WORK TO BE COMPLETED => For each line of the data below that holds "part", copy the line.

SUPPLIED DATA =>
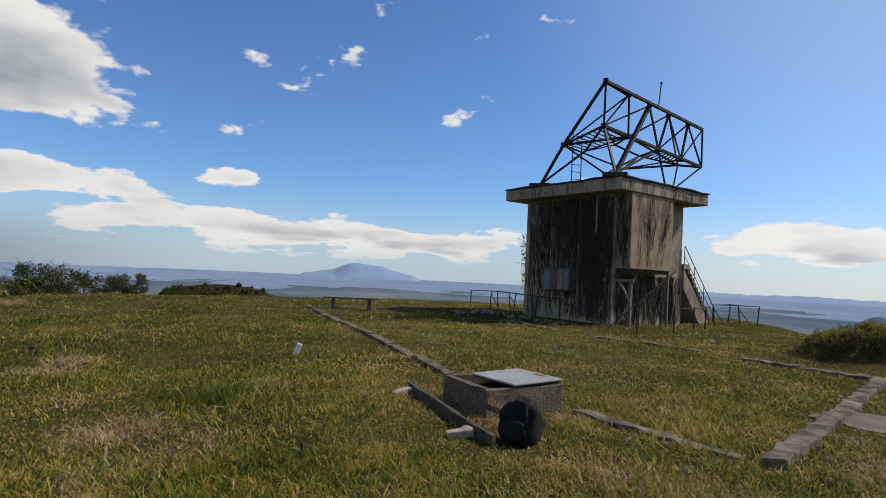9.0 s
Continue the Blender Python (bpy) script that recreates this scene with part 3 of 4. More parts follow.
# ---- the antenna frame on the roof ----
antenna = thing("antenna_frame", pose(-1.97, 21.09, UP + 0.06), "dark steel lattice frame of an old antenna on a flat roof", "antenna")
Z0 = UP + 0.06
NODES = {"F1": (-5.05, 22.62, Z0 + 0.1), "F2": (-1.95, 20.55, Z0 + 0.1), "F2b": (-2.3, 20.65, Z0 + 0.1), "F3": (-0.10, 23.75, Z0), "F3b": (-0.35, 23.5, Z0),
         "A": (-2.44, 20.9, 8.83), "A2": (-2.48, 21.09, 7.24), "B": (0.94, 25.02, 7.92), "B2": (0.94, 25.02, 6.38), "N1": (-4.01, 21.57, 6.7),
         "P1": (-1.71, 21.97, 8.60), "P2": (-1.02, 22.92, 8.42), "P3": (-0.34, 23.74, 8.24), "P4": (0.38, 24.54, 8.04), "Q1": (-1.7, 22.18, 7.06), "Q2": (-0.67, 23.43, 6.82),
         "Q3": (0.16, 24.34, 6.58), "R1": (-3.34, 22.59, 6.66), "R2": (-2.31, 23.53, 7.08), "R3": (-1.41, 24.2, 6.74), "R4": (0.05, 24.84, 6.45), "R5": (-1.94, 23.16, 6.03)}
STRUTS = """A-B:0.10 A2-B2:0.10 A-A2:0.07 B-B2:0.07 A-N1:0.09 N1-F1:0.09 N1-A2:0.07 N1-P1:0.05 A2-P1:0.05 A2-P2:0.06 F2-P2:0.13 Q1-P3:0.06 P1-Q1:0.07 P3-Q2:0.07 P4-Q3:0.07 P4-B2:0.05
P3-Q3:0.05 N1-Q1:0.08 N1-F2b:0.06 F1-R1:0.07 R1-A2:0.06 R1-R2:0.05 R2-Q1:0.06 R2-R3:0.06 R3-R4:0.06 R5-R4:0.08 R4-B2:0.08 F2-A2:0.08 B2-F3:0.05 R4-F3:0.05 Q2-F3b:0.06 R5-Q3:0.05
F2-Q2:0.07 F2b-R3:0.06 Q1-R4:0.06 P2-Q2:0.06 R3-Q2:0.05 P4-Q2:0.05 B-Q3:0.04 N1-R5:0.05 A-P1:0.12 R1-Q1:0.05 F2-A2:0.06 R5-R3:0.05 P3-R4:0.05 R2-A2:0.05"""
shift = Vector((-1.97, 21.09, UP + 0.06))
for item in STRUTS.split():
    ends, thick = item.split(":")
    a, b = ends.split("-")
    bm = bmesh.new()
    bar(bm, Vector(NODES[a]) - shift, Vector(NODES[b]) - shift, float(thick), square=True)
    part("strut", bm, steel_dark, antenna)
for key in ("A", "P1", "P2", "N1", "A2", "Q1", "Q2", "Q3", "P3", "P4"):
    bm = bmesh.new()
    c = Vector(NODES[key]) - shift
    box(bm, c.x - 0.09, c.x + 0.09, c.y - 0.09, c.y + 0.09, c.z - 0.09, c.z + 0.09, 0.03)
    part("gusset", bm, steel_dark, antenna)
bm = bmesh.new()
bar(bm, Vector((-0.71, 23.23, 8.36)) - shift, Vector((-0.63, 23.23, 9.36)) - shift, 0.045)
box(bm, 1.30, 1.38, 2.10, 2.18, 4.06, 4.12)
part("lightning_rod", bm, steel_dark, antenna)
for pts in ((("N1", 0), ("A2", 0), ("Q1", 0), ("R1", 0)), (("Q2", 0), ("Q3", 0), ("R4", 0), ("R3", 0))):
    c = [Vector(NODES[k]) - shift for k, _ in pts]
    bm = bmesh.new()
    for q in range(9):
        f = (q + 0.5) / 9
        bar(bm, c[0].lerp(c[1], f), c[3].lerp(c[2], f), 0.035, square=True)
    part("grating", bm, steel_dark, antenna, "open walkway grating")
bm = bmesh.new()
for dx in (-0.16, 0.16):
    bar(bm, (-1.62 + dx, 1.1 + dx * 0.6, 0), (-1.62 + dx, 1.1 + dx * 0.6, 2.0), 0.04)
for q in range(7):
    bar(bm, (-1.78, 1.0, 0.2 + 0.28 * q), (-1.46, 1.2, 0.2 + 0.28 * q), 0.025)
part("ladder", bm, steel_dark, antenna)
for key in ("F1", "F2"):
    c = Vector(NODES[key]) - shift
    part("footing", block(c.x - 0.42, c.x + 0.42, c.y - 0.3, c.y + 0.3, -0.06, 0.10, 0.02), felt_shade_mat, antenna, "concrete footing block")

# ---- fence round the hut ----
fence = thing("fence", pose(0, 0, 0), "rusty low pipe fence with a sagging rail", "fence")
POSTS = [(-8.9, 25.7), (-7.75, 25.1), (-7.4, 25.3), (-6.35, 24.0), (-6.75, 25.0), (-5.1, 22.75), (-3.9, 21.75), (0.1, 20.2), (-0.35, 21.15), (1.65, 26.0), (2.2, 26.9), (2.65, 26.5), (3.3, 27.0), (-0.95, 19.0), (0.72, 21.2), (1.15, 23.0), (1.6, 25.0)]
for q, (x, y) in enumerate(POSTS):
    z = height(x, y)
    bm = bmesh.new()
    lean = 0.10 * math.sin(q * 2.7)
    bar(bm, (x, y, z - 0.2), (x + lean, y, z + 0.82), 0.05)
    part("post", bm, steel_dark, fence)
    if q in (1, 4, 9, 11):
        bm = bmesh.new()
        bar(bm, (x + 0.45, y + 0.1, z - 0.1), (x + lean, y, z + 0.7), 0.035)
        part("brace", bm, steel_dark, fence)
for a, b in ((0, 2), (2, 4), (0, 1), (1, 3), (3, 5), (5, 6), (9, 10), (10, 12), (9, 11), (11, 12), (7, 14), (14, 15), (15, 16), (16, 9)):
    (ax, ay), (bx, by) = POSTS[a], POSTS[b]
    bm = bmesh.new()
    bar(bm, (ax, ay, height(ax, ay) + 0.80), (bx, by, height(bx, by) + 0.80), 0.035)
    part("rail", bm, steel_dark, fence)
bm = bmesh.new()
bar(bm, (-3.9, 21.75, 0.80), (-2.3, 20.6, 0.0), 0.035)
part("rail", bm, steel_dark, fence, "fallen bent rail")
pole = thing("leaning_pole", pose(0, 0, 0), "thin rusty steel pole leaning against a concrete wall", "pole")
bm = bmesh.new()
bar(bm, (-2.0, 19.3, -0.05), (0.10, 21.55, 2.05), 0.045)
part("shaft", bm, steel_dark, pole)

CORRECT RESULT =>
Continue the Blender Python (bpy) script that recreates this scene with part 3 of 4. More parts follow.
    part("strut", bm, steel_dark, antenna)
    part("gusset", bm, steel_dark, antenna)
part("lightning_rod", bm, steel_dark, antenna)
    part("grating", bm, steel_dark, antenna, "open walkway grating")
part("ladder", bm, steel_dark, antenna)
    part("footing", block(c.x - 0.42, c.x + 0.42, c.y - 0.3, c.y + 0.3, -0.06, 0.10, 0.02), felt_shade_mat, antenna, "concrete footing block")
    part("post", bm, steel_dark, fence)
        part("brace", bm, steel_dark, fence)
    part("rail", bm, steel_dark, fence)
part("rail", bm, steel_dark, fence, "fallen bent rail")
part("shaft", bm, steel_dark, pole)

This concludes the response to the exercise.